Suppose that $X \ge 0$ and $\mathbb{E}[X] < \infty$. Show that $$\lim_{n \to \infty} \mathbb{E}[X\mathbb{I}_{x>n}] = 0.$$
My Current Approach
Note that $$ X\mathbb{I}_{x>n}(\omega) = \begin{cases} X(\omega), & \text{if } X(\omega) > n\\ 0, & \text{if } X(\omega) \le n \end{cases} $$ We want to show that $$ \lim_{n \to \infty} \mathbb{E}[X\mathbb{I}_{x>n}] = \mathbb{E} \left[\lim_{n \to \infty} X\mathbb{I}_{x>n}\right]. $$ So it suffices to check conditions of the dominated convergence theorem.
First we want to show that $$ \lim_{n \to \infty} X\mathbb{I}_{x>n} = 0 \quad \text{a.s.} $$ Let $\omega \in \Omega$. Then, $X(\omega) \in [0, \infty)$.
Could you please help me finish this? Thank you.

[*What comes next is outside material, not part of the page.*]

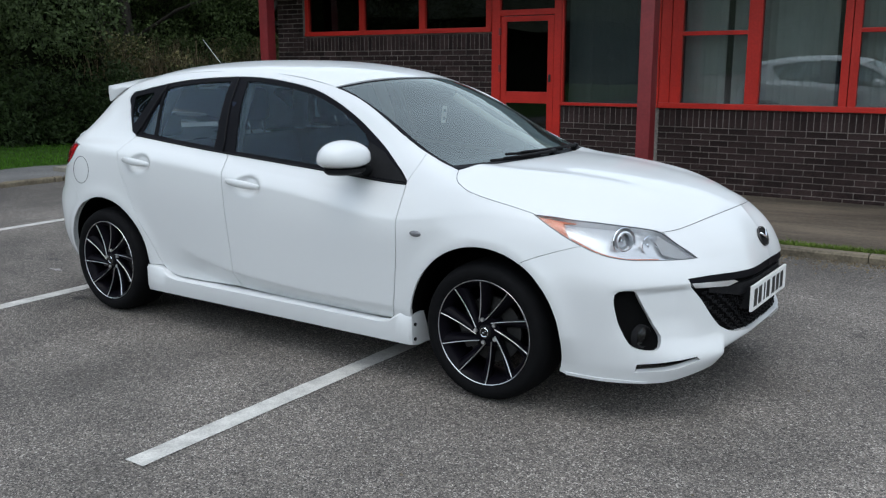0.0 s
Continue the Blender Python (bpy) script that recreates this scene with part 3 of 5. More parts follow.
R_GLASS = [(2.12, 0, .845), (2.08, .25, .83), (1.98, .42, .81), (1.86, .55, .81), (1.76, .64, .825), (1.64, .71, .84), (1.48, .75, .875), (1.3, .74, .92), (1.09, .712, .965),
           (.86, .693, .995), (.4, .667, 1.11), (-.1, .69, 1.20), (-.6, .680, 1.22), (-1.0, .655, 1.225), (-1.32, .640, 1.19), (-1.56, .655, 1.13), (-1.74, .655, 1.035), (-1.88, .61, .98),
           (-1.98, .44, .95), (-2.04, .25, .945), (-2.06, 0, .94)]
R_RAIL = [(2.10, 0, .85), (2.06, .25, .84), (1.96, .41, .82), (1.84, .54, .82), (1.74, .63, .835), (1.62, .70, .85), (1.46, .73, .885), (1.28, .71, .94), (1.04, .635, .99),
          (.845, .620, 1.065), (.4, .560, 1.298), (-.1, .557, 1.405), (-.6, .555, 1.418), (-1.0, .550, 1.393), (-1.34, .545, 1.335), (-1.53, .562, 1.245), (-1.72, .585, 1.09),
          (-1.86, .60, 1.015), (-1.96, .44, .97), (-2.02, .25, .96), (-2.04, 0, .955)]
LINES = np.array([R_BOTTOM, R_LIP, R_LOW, R_MID, R_HIGH, R_CREASE, R_BELT, R_GLASS, R_RAIL], float)
U_KNOTS = np.r_[0, np.cumsum(np.linalg.norm(np.diff(LINES[3], axis=0), axis=1))]
V_KNOTS = np.array([.19, .28, .40, .56, .72, .87, .98, 1.20, 1.40])
WHEEL_X, AXLE_Z, ARCH_Z, ARCH_R = 1.32, 0.312, 0.318, 0.376


def hermite(knots, vals, q, gentle=False):
    """Cubic through vals (first axis) at knots, at the places q; gentle: no overshoot."""
    h = np.diff(knots)
    shape = (-1,) + (1,) * (vals.ndim - 1)
    d = np.diff(vals, axis=0) / h.reshape(shape)
    s = np.empty_like(vals)
    w = (h[1:] / (h[1:] + h[:-1])).reshape(shape)
    s[1:-1] = w * d[:-1] + (1 - w) * d[1:]
    if gentle:
        same = d[:-1] * d[1:] > 0
        s[1:-1] = np.where(same, 2 * d[:-1] * d[1:] / np.where(same, d[:-1] + d[1:], 1), 0.35 * s[1:-1])
    s[0], s[-1] = d[0], d[-1]
    i = np.clip(np.searchsorted(knots, q) - 1, 0, len(h) - 1)
    t = (q - knots[i]) / h[i]
    return i, t, h, s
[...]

Intuitively speaking, as $n \rightarrow \infty$, the indicator function of the interval $(n,\infty]$ will tend to the indicator function of the singleton $\{\infty \}$. As X is integrable, so do its products with indicator functions, this implies that those functions are finite almost everywhere. That proves the limit you want.
To verify the conditions of the dominated convergence theorem, we use the fact that X is integrable and greater or equal that its product with an indicator function; this allow us to use X as the dominating function needed for the theorem to work.